Financial intermediaries who deal in the offshore world –
lawyers, tax specialists, accountants – are caught under
new legal rules that say they now have a duty to inform on
tax-evading clients whereas before they would merely have
been under an obligation to ‘advise’ clients to
come clean. Now they themselves will be liable if they fail
to report any wrongdoing. The Proceeds of Crime Act of 2002
was amended specifically to make it an offence for professional
intermediaries “not to report knowledge or suspicions
of a client’s tax evasion”. That has far-reaching
implications. It means that such intermediaries are now effectively
forced to act as the Revenue’s eyes and ears.
“We are ruthless in our pursuit of evasion and of unacceptable
avoidance schemes,” said the Revenue’s head, Sir
Nicholas Montagu, no doubt stung by the heaped-on criticism
his organisation has had to endure in the past couple of years.

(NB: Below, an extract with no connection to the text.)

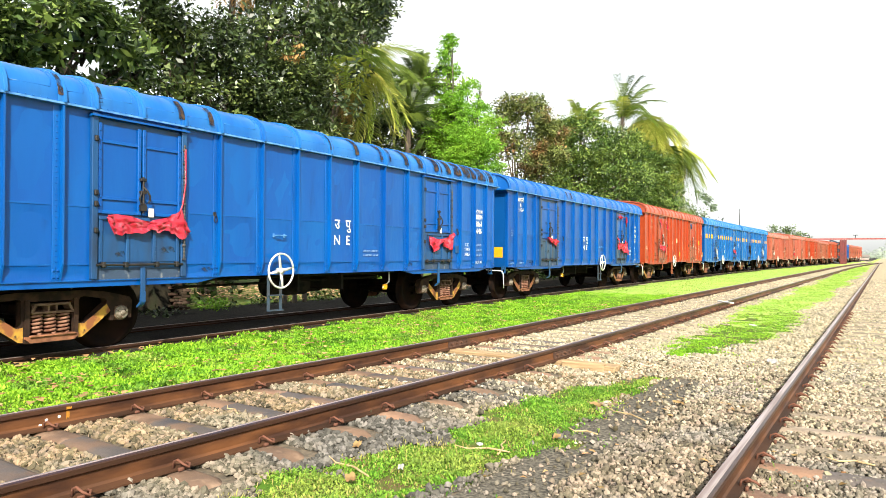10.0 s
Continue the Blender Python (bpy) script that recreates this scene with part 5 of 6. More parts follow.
slm, slp, clm, fpm = sleeper_mesh(SLEEPER, SLEEPER_OILY), sleeper_mesh(SLEEPER_PALE), clip_mesh(), fishplate_mesh()
mid = thing("railway_track", "rusty open railway track on steel sleepers in ballast", "railway track", kind="structure")
ypts = [-9, -4, 0, 2, 4, 6, 7.4, 8.232, 9.2, 11, 14, 20, 30, 45, 60, 80]
far_end = [(100, 0.12), (120, 0.5), (140, 1.2), (165, 2.4)]
for off in (0.0, GAUGE):
    rail(mid, [(mid_rail(y) + off, y, 0) for y in ypts] + [(mid_rail(y) + off + k, y, 0) for y, k in far_end], face=(-0.034, -0.006))
ysl = [2.94 + 0.6965 * (i - 16) for i in range(16)] + [2.90, 3.63, 4.36, 5.02, 5.71, 6.40, 7.09, 7.74, 9.32, 9.86] + [10.45 + 0.64 * i for i in range(70)]
for y in ysl:
    t = T1 if y < KNEE.y else T2
    m = pose(mid_rail(y) + 0.874, y, random.uniform(-0.004, 0.004), 0, 0, math.degrees(t) + random.uniform(-0.6, 0.6))
    attach("sleeper", slm if y < 11 else slp, mid, m=m if y < 11 else m @ pose(0, 0, -0.018))
    if y < 22:
        for x in (-0.874, 0.874):
            attach("rail_clip", clm, mid, m=m @ pose(x, 0, 0))
            attach("rail_clip", clm, mid, m=m @ pose(x, 0, 0, 0, 0, 180))
attach("fishplate", fpm, mid, "dark bolted fishplate", pose(mid_rail(8.9), 8.95, 0))
attach("fishplate", fpm, mid, "dark bolted fishplate", pose(mid_rail(8.9) + GAUGE, 8.85, 0))
box(bm := BM(), 0.010, 0.0125, -0.013, 0.013, -0.122, -0.054)
box(bm, 0.034, 0.0375, -0.024, 0.020, -0.034, -0.014)
part("paint_daub", bm, mat("old_ochre_paint", (0.40, 0.17, 0.012), rough=0.7, col2=(0.10, 0.045, 0.015), scale=40, mix=(0.5, 0.6)), mid, "ochre paint daub on the rail", pose(mid_rail(3.10), 3.10, 0, 0, 0, math.degrees(T1)))
for y, z in ((2.93, -0.098), (3.03, -0.088), (2.88, -0.132)):
    fan = BM()
    bmesh.ops.create_circle(fan, cap_ends=True, segments=9, radius=0.013, matrix=pose(0.0122 if z > -0.12 else 0.016, 0, z, 0, 90))
    part("paint_daub", fan, WHITE, mid, "white paint spot on the rail", pose(mid_rail(y), y, 0, 0, 0, math.degrees(T1)))
bm = BM()
box(bm, -1.0, 1.72, -0.13, 0.13, -0.30, -0.160, bevel=0.012)
part("timber_sleeper", bm, TIMBER, mid, "pale split timber sleeper under the joint", pose(mid_rail(8.7) + 0.92, 8.72, 0, 0, 0, -3))
box(bm := BM(), -0.28, 0.28, -0.06, 0.06, -0.28, -0.13, bevel=0.01)
part("timber_block", bm, TIMBER, mid, "pale timber offcut", pose(-3.30, 8.50, 0, 0, 0, 4))
box(bm := BM(), -0.05, 0.05, -0.35, 0.35, -0.02, 0.012, bevel=0.004)
part("rail_board", bm, WHITE, mid, "pale plank lying over the rail", pose(mid_rail(19.5) + GAUGE + 0.1, 19.6, 0.02, 0, 0, 38))

right = thing("railway_track", "open railway track with a polished rail and half-buried sleepers", "railway track", kind="structure")
RX = -0.797
for off in (0.0, GAUGE):
    rail(right, [(RX + off, y, 0) for y in (-9, -3, 0, 3, 6, 10, 15, 25, 40, 70, 110, 170)], "polished purple-brown steel rail", face=(-0.034, 0.018))
for i in range(92):
    y = 4.61 - 0.635 * 20 + 0.635 * i
    m = pose(RX + 0.874, y, -0.008 - 0.020 * max(0, min(1, (y - 5.5) / 3)) + random.uniform(-0.008, 0.006), random.uniform(-1.5, 1.5), random.uniform(-0.5, 0.5), random.uniform(-1.2, 1.2))
    attach("sleeper", slp if y > 5.5 else slm, right, m=m)
    if 2 < y < 20:
        for x in (-0.874, 0.874):
            attach("rail_clip", clm, right, m=m @ pose(x, 0, 0))
            attach("rail_clip", clm, right, m=m @ pose(x, 0, 0, 0, 0, 180))

trk = thing("railway_track", "half-buried railway track under the goods train", "railway track", kind="structure")
# these rails are coloured darker to stand for the train's shade
for lat in (0.874, -0.874):
    rail(trk, [tuple(on_track(s, lat)) for s in (-25, -10, 0, 5, 10, 15, 20, 25, 30, 40, 50, 60, 70, 80, 90, 120, 160, 220, 270)], "brown rail half sunk in grass", steel=RAIL_DARK)

# ---- ballast ----
ICO = [(0, 0, 1), (0.894, 0, 0.447), (0.276, 0.851, 0.447), (-0.724, 0.526, 0.447), (-0.724, -0.526, 0.447), (0.276, -0.851, 0.447),
       (0.724, 0.526, -0.447), (-0.276, 0.851, -0.447), (-0.894, 0, -0.447), (-0.276, -0.851, -0.447), (0.724, -0.526, -0.447)]
ICOF = [(0, 1, 2), (0, 2, 3), (0, 3, 4), (0, 4, 5), (0, 5, 1), (1, 6, 2), (2, 7, 3), (3, 8, 4), (4, 9, 5), (5, 10, 1), (2, 6, 7), (3, 7, 8), (4, 8, 9), (5, 9, 10), (1, 10, 6)]


def stones(name, places, sizes, material, label):
    """Broken stones: one mesh, every stone with its own uneven shape."""
    rng = np.random.default_rng(7)
    n = len(places)
    P = np.asarray(places, float)
    base = np.asarray(ICO)
    v = base[None] * (1 + rng.uniform(-0.42, 0.42, (n, len(ICO), 1)))
    v = v * rng.uniform(0.55, 1.0, (n, 1, 3)) * np.asarray(sizes)[:, None, None]
    a, b = rng.uniform(0, math.tau, n), rng.uniform(-0.6, 0.6, n)
    ca, sa, cb, sb = np.cos(a), np.sin(a), np.cos(b), np.sin(b)
    x, y, z = v[..., 0], v[..., 1], v[..., 2]
    y, z = y * cb[:, None] - z * sb[:, None], y * sb[:, None] + z * cb[:, None]
    x, y = x * ca[:, None] - y * sa[:, None], x * sa[:, None] + y * ca[:, None]
    v = np.stack([x, y, z], -1) + P[:, None]
    f = np.asarray(ICOF)[None] + (np.arange(n) * len(ICO))[:, None, None]
    me = raw_mesh(name, v.reshape(-1, 3), f.reshape(-1, 3), material)
    return tagged(new(name, me), label, "ballast", kind="stuff")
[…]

There is some truth in the accusation that the offshore world
eats away at government revenue. When Robert McIntyre, director
of Citizens for Tax Justice, a campaign group dedicated to
fighting what it sees as corporate tax evasion, investigated
the tax payments of 275 Fortune 500 companies, he found that
the average rate of tax paid was less than half the statutory
US level of 35 per cent. Eighty-two of the firms paid no tax
at all and some were actually in net receipt of government
money. The FT recently carried out a similar investigation
and found that the situation in the UK was similar.
There is equally strong evidence that wealthy individuals
have increasingly used offshore structures to avoid domestic
taxes. There is, equally, a strong temptation among the not-so-wealthy
to get on the ferry and deposit cash in an offshore island
with the idea that it will therefore remain outside the Revenue’s
purview. That is becoming a far less solid assumption.
Listen to what the Revenue and the government have been saying
since the late 1990s and it is clear that the distinction
between legitimate tax avoidance schemes and what is considered
tax evasion is becoming more and more blurred – at least
in the eyes of domestic governments. The crackdown has just
started to get going, but it is unlikely to stop.